McCain's Unlikely Standard-Bearer

Lieberman Emphasizes Nonpartisanship, Calling on Voters to Make the Best Choice

Sen. Joe Lieberman, a former Democrat who is now an Independent, spoke at the Republican National Convention. He criticized his former party's nominee as an untested candidate unwilling to challenge powerful interest groups. Video by AP
By Kevin Merida
Washington Post Staff Writer
Wednesday, September 3, 2008

ST. PAUL, Minn., Sept. 2 -- Time best tells the story of Joe Lieberman, who has watched his political career swiftly rise and sag and settle uneasily into a place of uncertainty.

Just eight years ago, he was the Democratic vice presidential nominee, summoning the ghost of John F. Kennedy at his party's convention and lacerating Republicans on the issues of education, the environment, health care and campaign finance reform. He was interrupted constantly by chants of "Go Joe, go! Go Joe, go!"

On Tuesday night, he mounted the stage at the other party's convention to issue a brief on behalf of his friend John McCain. No longer the same partisan Democrat, and not a member of the GOP family, Joe Lieberman was now an outsider looking in, an independent senator from Connecticut whose role was to bolster McCain's credentials as a maverick unafraid to shake up the status quo.

The delegates at Xcel Energy Center greeted him warmly, standing and whistling. It must have been odd for Lieberman to bat cleanup at a convention that was not his own, slotted in the order behind the president of the United States and a former Republican senator, Fred Thompson, who showcased his acting skills not only to burnish McCain's character but rile the crowd.

He did not pull a Zell Miller, the Georgia Democrat who excoriated John Kerry at the 2004 GOP convention. While Lieberman did criticize Barack Obama -- "eloquence is no substitute for a record" -- he focused his remarks on lifting up McCain and the ideal of nonpartisanship. Standing there alone onstage, Lieberman didn't look especially comfortable.

"What, after all, is a Democrat like me doing at a Republican convention like this?" And then he answered the question. "I'm here tonight for a simple reason: John McCain is the best choice to bring the country together and lead America forward. And I'm here because John McCain's full life testifies to a great truth: Being a Democrat or a Republican is important. But it is not more important than being an American."

While the delegates certainly seemed to enjoy the testimony about the need for politicians to work together, they were roused to their feet every time Lieberman scored a political point, whether taking on Obama's position on the surge or defending McCain against his opponents' critiques.

"Don't be fooled by some of these political statements and advertisements," he said. "Trust me: God only made one John McCain, and he is his own man."

So valuable and trusted has Lieberman become that McCain seriously considered picking him as his running mate.

"I thought he was a good choice," said Sen. Lindsey Graham (R-S.C.), his chief advocate with McCain, who ultimately was steered away from Lieberman, only to roll the dice with Alaska Gov. Sarah Palin.
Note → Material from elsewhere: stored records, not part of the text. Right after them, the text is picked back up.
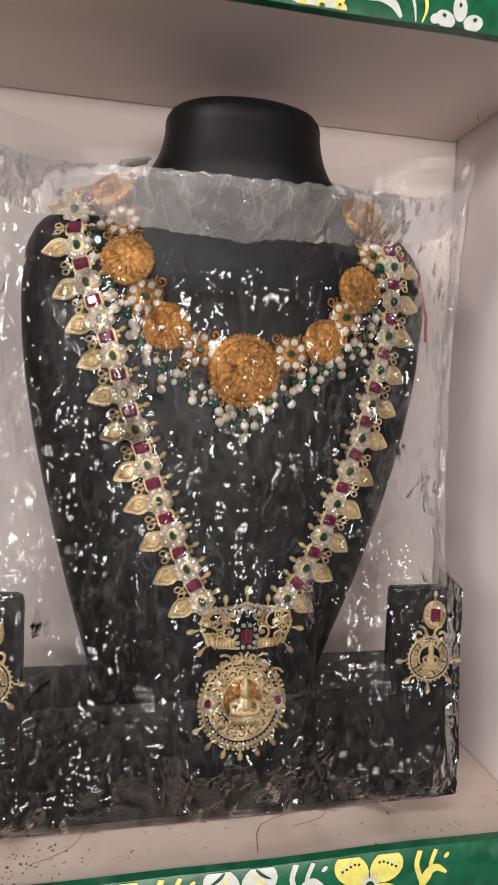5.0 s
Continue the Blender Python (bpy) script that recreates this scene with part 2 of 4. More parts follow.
def ring_pts(cx, cz, rx, rz, n=20, y=0.0, a0=0.0, a1=360.0, close=True):
    m = n if close else n - 1
    return [(cx + rx * math.cos(radians(a0 + (a1 - a0) * i / m)), y, cz + rz * math.sin(radians(a0 + (a1 - a0) * i / m))) for i in range(n)]


def spiral(cx, cz, r0, r1, a0, turns, n=14, y=0.0, flip=1):
    out = []
    for i in range(n):
        t = i / (n - 1)
        r = r0 + (r1 - r0) * t
        a = radians(a0) + flip * turns * 2 * math.pi * t
        out.append((cx + r * math.cos(a), y, cz + r * math.sin(a)))
    return out


def prism(bm, outline, y0, y1, mi=0):
    """A flat plate with the outline (x, z), from y0 (front) back to y1."""
    A = [bm.verts.new((x, y0, z)) for x, z in outline]
    B = [bm.verts.new((x, y1, z)) for x, z in outline]
    n = len(outline)
    fs = [bm.faces.new(A), bm.faces.new(B[::-1])]
    for i in range(n):
        fs.append(bm.faces.new((A[i], B[i], B[(i + 1) % n], A[(i + 1) % n])))
    for f in fs:
        f.material_index = mi
    return fs


def dome(bm, rings, mi=0, n=14):
    """Stacked ovals (rx, rz, y) closed at both ends: cut stones, bosses and buttons."""
    prev = None
    for rx, rz, y in rings:
        R = [bm.verts.new((rx * math.cos(2 * math.pi * j / n), y, rz * math.sin(2 * math.pi * j / n))) for j in range(n)]
        if prev:
            for j in range(n):
                bm.faces.new((prev[j], prev[(j + 1) % n], R[(j + 1) % n], R[j])).material_index = mi
        else:
            bm.faces.new(R[::-1]).material_index = mi
        prev = R
    bm.faces.new(prev).material_index = mi


def drop_outline(w, h, n=16, point=1.0):
    """A leaf: round at the bottom, pointed at the top, centred on the origin."""
    out = []
    for i in range(n):
        a = 2 * math.pi * i / n
        x, z = math.sin(a), math.cos(a)
        out.append((w / 2 * x * (1 - 0.45 * point * max(0, z) ** 1.0), h / 2 * z))
    return out


# ---------------------------------------------------------------- the shelves
X0, X1, BACK = -0.95, 0.182, 0.165
tagged(mesh_ob("floor", box(bmesh.new(), -3, 3, -4, 1, -0.1, 0.0), ROOM), "plain concrete shop floor", "floor", kind="structure")
tagged(mesh_ob("ceiling", box(bmesh.new(), -3, 3, -4, 1, 2.8, 2.9), ROOM), "plain unseen room ceiling, darkened to weaken its reflections", "ceiling", kind="structure")
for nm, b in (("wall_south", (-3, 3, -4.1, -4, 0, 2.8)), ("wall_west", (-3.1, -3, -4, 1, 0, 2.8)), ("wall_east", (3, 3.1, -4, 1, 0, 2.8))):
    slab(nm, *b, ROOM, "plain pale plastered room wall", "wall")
slab("wall_north", -3, 3, BACK, BACK + 0.12, 0, 2.8, WALL, "pinkish white painted back wall of the niches", "wall")
slab("wall_niche_side", X1, X1 + 0.025, 0.004, BACK - 0.0005, 0.0, 2.3, SIDE, "brush-painted white side panel of the display niche", "wall")
slab("wall_front_pier", X1 + 0.0255, 1.2, 0.004, BACK - 0.0005, 0.0, 2.3, ROOM, "plastered pier beside the display niche, in the darkened room tone", "wall")
slab("wall_niche_west", X0 - 0.03, X0 - 0.0005, 0.004, BACK - 0.0005, 0.0, 2.3, SIDE, "white painted side panel of the display niche", "wall")
slab("shelf_upper", X0, X1 - 0.0005, 0.004, BACK - 0.0005, 1.2700, 1.2835, WALL, "white painted niche shelf under artificial grass", "shelf")
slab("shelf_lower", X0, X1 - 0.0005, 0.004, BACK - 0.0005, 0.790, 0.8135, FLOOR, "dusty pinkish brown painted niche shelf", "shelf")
slab("shelf_top", X0, X1 - 0.0005, 0.004, BACK - 0.0005, 2.02, 2.04, WALL, "white painted top shelf of the niche", "shelf")
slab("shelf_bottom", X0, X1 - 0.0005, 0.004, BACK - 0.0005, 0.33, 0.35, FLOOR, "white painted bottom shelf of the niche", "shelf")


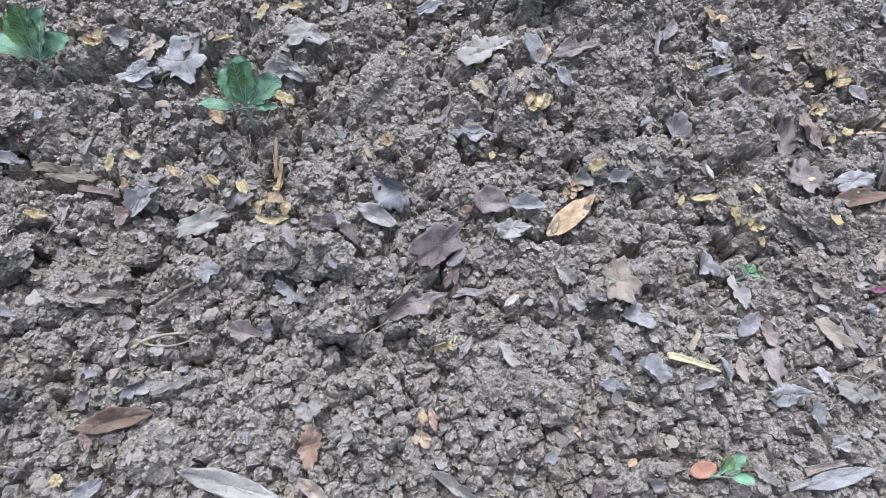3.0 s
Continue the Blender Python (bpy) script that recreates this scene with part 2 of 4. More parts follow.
def packed(x, y, scale, seed, small, large, squash, lift, keep=0.9):
    """Height of rounded lumps of one size, about one to each cell, each with its own size, stretch and level."""
    wx = x + scale * (0.22 * vnoise(x, y, scale * 0.5, seed + 3) + 0.13 * vnoise(x, y, scale * 0.21, seed + 5))
    wy = y + scale * (0.22 * vnoise(x, y, scale * 0.5, seed + 4) + 0.13 * vnoise(x, y, scale * 0.21, seed + 6))
    u, v = wx / scale, wy / scale
    i, j = np.floor(u).astype(int), np.floor(v).astype(int)
    ia, ja = i.min() - 1, j.min() - 1
    ti, tj = np.meshgrid(np.arange(ia, i.max() + 2), np.arange(ja, j.max() + 2), indexing="ij")
    px, py = ti + lattice(ti, tj, seed), tj + lattice(ti, tj, seed + 17)
    own, level = lattice(ti, tj, seed + 31), lattice(ti, tj, seed + 47)
    rr = np.where((level * 3.77 % 1) < keep, small + (large - small) * own, 1e-3)
    cc, ss = np.cos(level * 3.1416), np.sin(level * 3.1416)
    up, tilt = lift * (own * 7.31 % 1), 0.7 * (level * 5.7 % 1) - 0.35
    best = np.zeros(u.shape)
    for di in (-1, 0, 1):
        for dj in (-1, 0, 1):
            k = (i + (di - ia), j + (dj - ja))
            dx, dy, r, c, s = u - px[k], v - py[k], rr[k], cc[k], ss[k]
            q = (((dx * c + dy * s) * 0.86) ** 2 + ((dy * c - dx * s) * 1.16) ** 2) / (r * r)
            top = r * squash * np.sqrt(np.clip(1 - q, 0, 1)) + up[k] + tilt[k] * dx
            best = np.maximum(best, np.where(q < 1, top, 0))
    return best * scale


def moist(x, y):
    """How far a place lies into the damp furrow at the west end, 0 to 1."""
    d = np.maximum(-0.764 * x - 0.645 * y - 1.06, -x - 1.1) + 0.05 * vnoise(x, y, 0.12, 8) + 0.02 * vnoise(x, y, 0.03, 9)
    return smooth(d, -0.02, 0.09) * smooth(-np.hypot(x + 0.35, y), -1.8, -1.2)


def worked(x, y):
    """Crumbly relief of the worked bed: clods, lumps and crumbs heaped on one another."""
    wet = 1 - 0.55 * moist(x, y)
    loose = 0.55 + 0.45 * vnoise(x, y, 0.16, 12)
    # Towards the south edge the bed is raked finer and flatter.
    raked = smooth(x * LS - y * LC + 0.05 * vnoise(x, y, 0.13, 14), -0.05, 0.09) * smooth(-x, -0.55, -0.35)
    clods = packed(x, y, 0.062, 40, 0.34, 0.7, 0.42, 0.16, 0.85) * (0.5 + 0.5 * loose) * wet * (1 - 0.8 * raked)
    lumps = packed(x, y, 0.029, 50, 0.3, 0.62, 0.42, 0.3) * wet * (1 - 0.75 * raked)
    crumbs = packed(x, y, 0.0145, 60, 0.3, 0.6, 0.45, 0.55, 0.85)
    fine = clods + lumps + crumbs + 1.15 * packed(x, y, 0.0078, 70, 0.3, 0.6, 0.5, 0.55)
    fine = fine + 0.0012 * vnoise(x, y, 0.0052, 5)
    # Open cracks and holes between the clods and between the lumps.
    fine = fine - 0.011 * smooth(-(clods + lumps + 0.5 * crumbs), -0.013, -0.004) * wet * (1 - 0.8 * raked)
    fine = fine - 0.008 * smooth(-(lumps + crumbs), -0.004, -0.0005)
    # The bed rises a little in a low heap towards the furrow.
    heap = 0.045 * np.exp(-((x + 0.8) ** 2 + (y + 0.1) ** 2) / 0.02)
    return fine + heap - 0.029 + 0.029 * raked


def land(x, y):
    """Height of the raked bed: packed lumps of several sizes, the damp furrow, and rolling ground far off."""
    x, y = np.atleast_1d(np.asarray(x, float)), np.atleast_1d(np.asarray(y, float))
    u, v = x * LC + y * LS, y * LC - x * LS
    past = np.maximum(np.maximum(U0 - u, u - U1), np.maximum(V0 - v, v - V1))
    z = 0.012 * vnoise(x, y, 0.21, 1) * smooth(-past, -1.0, -0.3) + 0.007 * vnoise(x + 3, y, 0.09, 2) * smooth(-past, -0.4, -0.1)
    near = smooth(-past, -0.05, 0.0)
    # Past the worked bed the ground lies in larger clods and then smooth.
    on = (past < 0.5) & (past > 0)
    if on.any():
        z[on] += (packed(x[on], y[on], 0.1, 80, 0.35, 0.7, 0.5, 0.15) - 0.02) * smooth(past[on], 0.0, 0.05) * smooth(-past[on], -0.5, -0.1)
    on = near > 0
    if on.any():
        z[on] += near[on] * worked(x[on], y[on])
    z = z + 0.025 * vnoise(x, y, 0.5, 81) * smooth(past, 0.1, 0.5) * smooth(-past, -2.5, -0.8)
    z = z + 0.05 * vnoise(x, y, 3.0, 6) * smooth(past, 0.3, 2.0) * smooth(-past, -14.0, -6.0)
    return z - 0.016 - 0.018 * moist(x, y)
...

Graham said he did not "buy into the narrative" that choosing Lieberman would have exploded the convention and would have been disastrous going forward. "It would have created difficulties and opportunities," Graham acknowledged. And so Lieberman was left to praise Palin as "a great lady" and reformer who takes on special interests.

Lieberman's speech was being watched closely by Democrats, many of whom have had enough of Joe Lieberman. Renegade Joe, he's been called. Turncoat Joe. Good-riddance Joe. The bad feelings have been hardening for several years. Lieberman was a sponsor of the Iraq war resolution in the Senate, and when his support of the war caused him to lose his Democratic primary race for reelection in 2006, he decided to run as an independent and kept his seat. Though he continues to caucus in the Senate with Democrats, the grumbling about Lieberman has intensified this campaign season, as he has been a regular traveling companion and outspoken surrogate for McCain.

There has been talk that Lieberman might be booted out of the caucus and stripped of his chairmanship of the Homeland Security and Governmental Affairs Committee, should Democrats pick up six or more seats in this year's election and boost their narrow margin in the Senate. Majority Leader Harry Reid (Nev.) has said that no decisions about Lieberman will be made until next year, but the Democrat was not pleased with Tuesday night's performance. "Senator Reid was very disappointed in Senator Lieberman's speech tonight, especially when he appeared to go out of his way to distort Senator Obama's record of bipartisan achievements in the Senate," Jim Manley, Reid's spokesman, said by e-mail. "He can give all the partisan speeches he wants, but as the American people have made very clear, the last thing this country needs is another four years of the same old failed Bush-McCain policies of the past."